Há meses contestado nas ruas, o presidente sudanês, Omar Al-Bashir, foi ontem deposto pelos militares. A estação de televisão estatal foi ocupada pelo exército, tanques foram vistos nas ruas, presos políticos libertados e milhares de sudaneses saíram de casa para celebrar o fim de 30 anos de governação despótica. Ninguém sabe o que poderá acontecer agora – se uma junta militar irá governar indefinidamente ou apenas durante os próximos dois anos, até à realização de eleições. E a possibilidade de a instabilidade política produzir violência não pode ser descartada.
Num discurso emitido pelo canal estatal sudanês, o até agora ministro da Defesa, Awad Mohamed Ahmed Ibn Auf, anunciou um período de dois anos de governação militar, a que se seguirão eleições. A governação ficará a cabo de um conselho militar, ainda que não se saiba quem o encabeçará, e a Constituição foi suspensa. O espaço aéreo e as fronteiras sudanesas foram ontem encerrados por um período de pelo menos 24 horas. Al-Bashir, que tomou o poder em 1989 com um golpe de Estado sangrento, foi detido e colocado sob forte escolta militar no palácio presidencial.
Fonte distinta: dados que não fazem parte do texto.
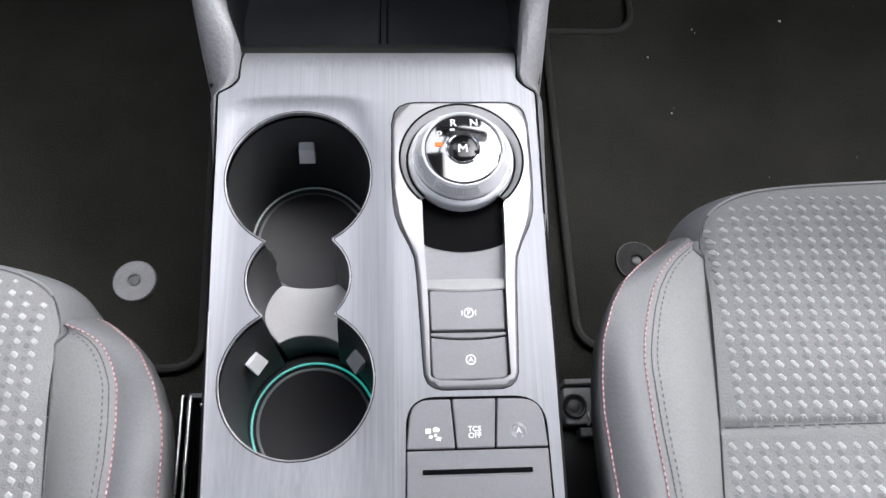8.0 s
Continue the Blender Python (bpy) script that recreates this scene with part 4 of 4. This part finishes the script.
    for side in (1, -1):
        inner_rows, top_rows, out_rows = [], [], []
        for k, y in enumerate(yy):
            i, a, b, h, q = I[k], A[k], B[k], H[k], tip[k]
            i += 0.80 * max(0.0, a - i) * ease(0.1860, 0.1985, y)
            a, b, h = max(a, i + 0.0008), max(b, i + 0.0016), max(h, i + 0.0024)
            z0, z1, z2 = 0.2225 - 0.002 * (1 - q), 0.2225 + 0.014 * q, 0.2305 - 0.0325 * max(0.0, (y + slant[k] - 0.16) / 0.0465) ** 1.6
            inner_rows.append([put(side * (i + (a - i) * s), y, z0 + (z1 - z0) * (s * (1.7 - 0.7 * s)) + (0.003 * q * math.sin(math.pi * s))) for s in np.linspace(0, 1, 9)])
            top_rows.append([put(side * (a + (b - a) * s), y + slant[k] * s, z1 + (z2 - z1) * s * s + 0.0028 * q * math.sin(math.pi * s)) for s in np.linspace(0, 1, 9)])
            prof = [(b, z2), (b + (h - b) * 0.45, z2 - 0.0008), (b + (h - b) * 0.85, z2 - 0.0030), (h, z2 - 0.0085), (h - 0.001, z2 - 0.020), (max(i, h - 0.012), z2 - 0.05), (max(i - 0.01, h - 0.032), 0.13), (max(i - 0.02, h - 0.055), 0.055)]
            out_rows.append([put(side * hx, y + slant[k], z) for hx, z in prof])
        for rows_ in (inner_rows, top_rows):
            end = rows_[-1]
            for fwd, down in ((0.0008, 0.0008), (0.0012, 0.003), (0.0014, 0.010)):
                rows_.append([p + Vector((0, fwd, -down)) for p in end])
        part("bolster_inner", loft(inner_rows, False), LEATHER, seat, "light grey leatherette bolster panel")
        part("bolster_top", loft(top_rows, False), LEATHER_DARK, seat, "blue-grey leatherette bolster strip")
        part("bolster_side", loft(out_rows, False), LEATHER_DARK, seat, "grey leatherette bolster side")
        gusset = [[put(side * hx, y, z - 0.0006 * j) for hx, z in ((0.1655, 0.2198), (0.1690, 0.2196), (0.1720, 0.2186), (0.1745, 0.2160))] for j, y in enumerate((0.1820, 0.1880, 0.1930, 0.1970, 0.1995))]
        part("gusset", loft(gusset, False), LEATHER_DARK, seat)
        # seams
        part("seam", tube([r[0] + Vector((0, 0, 0.0004)) for r in inner_rows if r[0].y > -0.29], 0.0006, 5), THREAD_GREY, seat, "dark seam")

        def beside(rows, d):
            """A line on the inner panel, d metres in from its outer edge."""
            out = []
            for r in rows:
                w = (r[8] - r[0]).length
                s = max(0.0, 1 - d / max(w, 1e-6)) * 8
                k = min(7, int(s))
                out.append(r[k].lerp(r[k + 1], s - k))
            return out
        for rows, idx, mat, name, pitch, ln in ((top_rows, 0, THREAD_RED, "stitching", 0.0032, 0.0017), (top_rows, 8, THREAD_RED, "stitching", 0.0032, 0.0017),
                                                (inner_rows, 0.0040, THREAD_GREY, "stitching", 0.0030, 0.0025),
                                                (inner_rows, 0.0072, THREAD_GREY, "stitching", 0.0036, 0.0016)):
            if mat is THREAD_GREY:
                line = [p + Vector((0, 0, 0.0002)) for p in beside(rows[:-5], idx)]
            else:
                line = [r[idx] + Vector((0, 0, 0.0005)) for r in rows if r[idx].z > 0.0][:-3]
            bm = bmesh.new()
            walked, nxt = 0.0, 0.0
            for p, q in zip(line, line[1:]):
                L = (q - p).length
                while nxt < walked + L:
                    s = (nxt - walked) / max(L, 1e-6)
                    c, d = p.lerp(q, s), (q - p).normalized()
                    tube([c - d * ln / 2, c, c + d * ln / 2], 0.00038 if mat is THREAD_RED else 0.00032, 5, False, bm)
                    nxt += pitch
                walked += L
            part(name, bm, mat, seat, "red stitching" if mat is THREAD_RED else "dark stitching")
            if mat is THREAD_RED:
                part("seam", tube([p - Vector((0, 0, 0.0003)) for p in line], 0.0003, 5), SEAM_RED, seat, "red seam")
    # raised pale checks of the weave
    bm, shade = bmesh.new(), bmesh.new()
    rnd = random.Random(7)
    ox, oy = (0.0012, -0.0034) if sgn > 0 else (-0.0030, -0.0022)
    px, py, shift, y = (0.00815, 0.0072, 0.0, 0.2324) if sgn > 0 else (0.0084, 0.0070, -0.001, 0.229)
    while y > -0.2:
        if abs(y - 0.0915) > 0.0040:
            cols = int(0.178 / px)
            for c in range(-cols, cols + 1):
                hx = c * px + shift * (1 if c > 0 else -1)
                lim = 0.168 if y > 0.15 else float(ins(y))
                room = front(hx) - 0.0038 - y
                if abs(hx) > lim - 0.0038 or room < 0:
                    continue
                fade = min(1.0, room / 0.020 + 0.62)
                a = radians((48 if sgn > 0 else 32) + rnd.uniform(-6, 6)) * sgn
                w, h = (0.0026 if sgn > 0 else 0.0022) * fade * rnd.uniform(0.92, 1.06), (0.0016 if sgn > 0 else 0.0017) * fade * rnd.uniform(0.90, 1.06)
                ring = [(-w, -h * 0.55), (-w * 0.6, -h), (w * 0.75, -h), (w, -h * 0.6), (w, h * 0.55), (w * 0.6, h), (-w * 0.75, h), (-w, h * 0.6)]
                turned = [(qx * math.cos(a) - qy * math.sin(a), qx * math.sin(a) + qy * math.cos(a)) for qx, qy in ring]
                yc = y - (0.026 * (0.1635 - hx) if sgn > 0 else 0.0)
                rings = [[put(hx + gx * k, yc + gy * k, top(hx + gx, yc + gy) + up * fade) for gx, gy in turned] for k, up in ((1.0, -0.0002), (0.82, 0.00035), (0.5, 0.00055))]
                loft(rings, True, (False, True), bm)
                # darker offset copy: dark threads, with each dimple's shade put into the colour
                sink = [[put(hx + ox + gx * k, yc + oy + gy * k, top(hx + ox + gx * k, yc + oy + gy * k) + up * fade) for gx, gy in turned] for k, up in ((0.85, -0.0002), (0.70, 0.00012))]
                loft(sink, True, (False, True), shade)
        y -= py
    tagged(part("weave", shade, WEAVE_DARK, seat, "darker threads and shaded dimples of the weave"), kind="stuff")
    tagged(part("weave", bm, WEAVE, seat, "raised pale checks of the weave"), kind="stuff")
    part("seam", tube([put(hx, 0.0915, top(hx, 0.0915) + 0.0002) for hx in np.linspace(-0.172, 0.172, 40)], 0.0006, 5), THREAD_GREY, seat, "cross seam")
    part("base", box(-0.16, 0.16, -0.30, 0.17, 0.0, 0.10, 0.006, 0.02, lambda x, y, z: put(x, y, z * 1.5 - dz if z <= 0 else z)), BLACK, seat, "black seat base")
    # unseen backrest, leaning to the rear, added to block light from behind
    rings = []
    for t, wd, th in ((0.0, 0.19, 0.03), (0.05, 0.215, 0.055), (0.4, 0.225, 0.06), (0.8, 0.205, 0.055), (0.96, 0.17, 0.045), (1.0, 0.14, 0.02)):
        yc, zc = -0.34 - 0.17 * t, 0.17 + 0.60 * t
        outline = rounded([(-wd, -th), (wd, -th), (wd, th), (-wd, th)], th * 0.8, 4)
        rings.append([put(p.x, yc + p.y, zc + 0.25 * p.y) for p in outline])
    part("backrest", loft(rings), LEATHER, seat, "unseen grey leatherette backrest")
    return seat


def build_rails():
    """Ends of the seat rails, low in the gaps beside the console."""
    right = thing("seat_rail", "black steel driver seat rail with a round bolt", "seat rail", group="seat rails")
    part("channel", box(0.1300, 0.1620, -0.30, 0.1180, -0.006, 0.040, 0.002, 0.003), STEEL, right)
    part("plate", box(0.1335, 0.1640, 0.1185, 0.1465, -0.006, 0.0540, 0.0015, 0.003), BRACKET, right, "grey steel end plate")
    part("flange", box(0.1345, 0.1640, 0.1478, 0.1522, -0.006, 0.0570, 0.0012, 0.0015), BRACKET, right, "grey steel flange")
    part("bolt", revolve([(0.0092, 0.0535), (0.0092, 0.0560), (0.0084, 0.0572), (0.0068, 0.0566), (0.0060, 0.0546), (0.0044, 0.0545), (0.0040, 0.0552), (0.0030, 0.0554), (0.0, 0.0554)], (0.1412, 0.1320, 0), 32), SATIN_BLACK, right, "round black bolt")
    part("clip", tube([(0.1505, 0.1270, 0.0548), (0.1515, 0.1215, 0.0552), (0.1500, 0.1175, 0.0548)], 0.0009, 8), ALUMINIUM, right, "bright wire clip")
    part("lug", box(0.1440, 0.1620, 0.1100, 0.1165, 0.036, 0.0530, 0.001, 0.0015), BRACKET, right)
    part("guide", box(0.1262, 0.1286, 0.0300, 0.1550, -0.006, 0.0570, 0.0007, 0.001), ALUMINIUM, right, "thin bright guide strip")
    left = thing("seat_rail", "glossy black passenger seat rail with bright edges", "seat rail", group="seat rails")
    rings = []
    for y, drop in ((0.1496, 0.006), (0.1480, 0.001), (0.14, 0.0), (0.05, 0.0), (-0.30, 0.0)):
        rings.append([Vector((x, y, z - drop)) for x, z in ((-0.1530, -0.006), (-0.1530, 0.0420), (-0.1515, 0.0438), (-0.1495, 0.0430), (-0.1485, 0.0370), (-0.1472, 0.0370), (-0.1462, 0.0425), (-0.1445, 0.0438),
                                                            (-0.1430, 0.0422), (-0.1410, 0.0330), (-0.1365, 0.0300), (-0.1350, -0.006))])
    part("channel", loft(rings), GLOSS, left)
    for x, thick in ((-0.1506, 0.0011), (-0.1446, 0.0016)):
        part("edge", tube([(x, 0.1494, 0.0410), (x, 0.1484, 0.0430), (x, 0.1460, 0.0434), (x, 0.05, 0.0434), (x, -0.28, 0.0434)], thick, 10), ALUMINIUM, left, "bright rounded edge")
    part("plate", box(-0.1462, -0.1362, 0.1472, 0.1506, -0.006, 0.0440, 0.0006, 0.001), BRACKET, left, "grey steel end plate")
    part("pin", tube([(-0.1372, 0.1440, 0.0400), (-0.1368, 0.1410, 0.0405)], 0.0012, 8), ALUMINIUM, left, "small bright pin")


build_setting()
build_floor_things()
build_console()
build_selector()
build_switches()
build_climate()
build_wheel()
build_mirror()
build_seat(1, 0.355, 0.0, 0.0, 0.0, "grey fabric driver seat cushion with red stitching")
build_seat(-1, -0.3375, -0.042, 0.0, 0.004, "grey fabric passenger seat cushion with red stitching")
build_rails()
Ainda que os militares tenham concretizado a principal exigência dos manifestantes, que desde dezembro protestam todas as semanas, a desconfiança em relação aos militares (históricos aliados de Al-Bashir) não é pouca. A Associação de Profissionais Sudaneses, líder dos protestos contra o chefe de Estado deposto, olha com apreensão para este novo período: pediu aos manifestantes que não reduzam a pressão política, que se mantenham nas ruas, onde podem fazer a diferença. “Apenas aceitaremos um governo transição civil”, disse à Reuters Omar Saleh Sennar, membro da associação.
Os protestos contra Al-Bashir começaram a 19 de dezembro e foram motivados pela deterioração das condições de vida, com o Governo a querer aumentar brutalmente o preço do pão – bem de primeira necessidade e essencial na dieta da grande maioria dos sudaneses. Milhares foram para as ruas e o regime reagiu com balas de borracha, gás lacrimogéneo e, já no desespero, com tiros. Como consequência, o ódio ao regime aumentou, com as exigências a evoluírem para a necessidade de reformas económicas estruturais e o afastamento de Al-Bashir.
Os protestos foram arrastando-se e o Governo ora reprimia ora fazia ouvidos moucos. O número de vítimas mortais foi aumentando semana após semana – já ultrapassam os 50 mortos. Quando os protestos estavam a perder força no Sudão, os efeitos do que estava acontecer na Argélia voltaram a aquecer os ânimos. Na última semana, o povo argelino, após mais de um mês de protestos, conseguiu afastar o presidente Abdelaziz Bouteflika, há 20 anos no poder. Episódio que renovou energia aos manifestantes sudaneses.
No sábado passado, os manifestantes sudaneses convocaram uma manifestação à porta do ministério da Defesa, onde a residência de Al-Bashir se encontra, e dezenas de milhares responderam ao apelo. Lá chegados, decidiram por permanecer indefinidamente – ontem ainda estavam no local. Apoiantes do regime responderam com o envio de milícias e eclodiram vários confrontos – pelo menos 22 pessoas perderam a vida. Por seu turno, o exército posicionou-se ao lado dos manifestantes, cercando o local e disparando contra as milícias.
Al-Bashir começou a perder apoio e, sabendo-o, avança o Sudan Tribune, uma ala favorável ao regime, de cariz islamita com o apoio dos serviços secretos e de uma parte do exército, começou a preparar um golpe de Estado para acabar com a instabilidade política – não se sabe se Al-Bashir, em caso de sucesso, se manteria ou não no poder. Os militares liderados pelo ministro da Defesa sudanês anteciparam-se e fizeram o seu próprio golpe de Estado, com unidades leais a si a tomarem posições estratégicas na capital sudanesa, Cartum.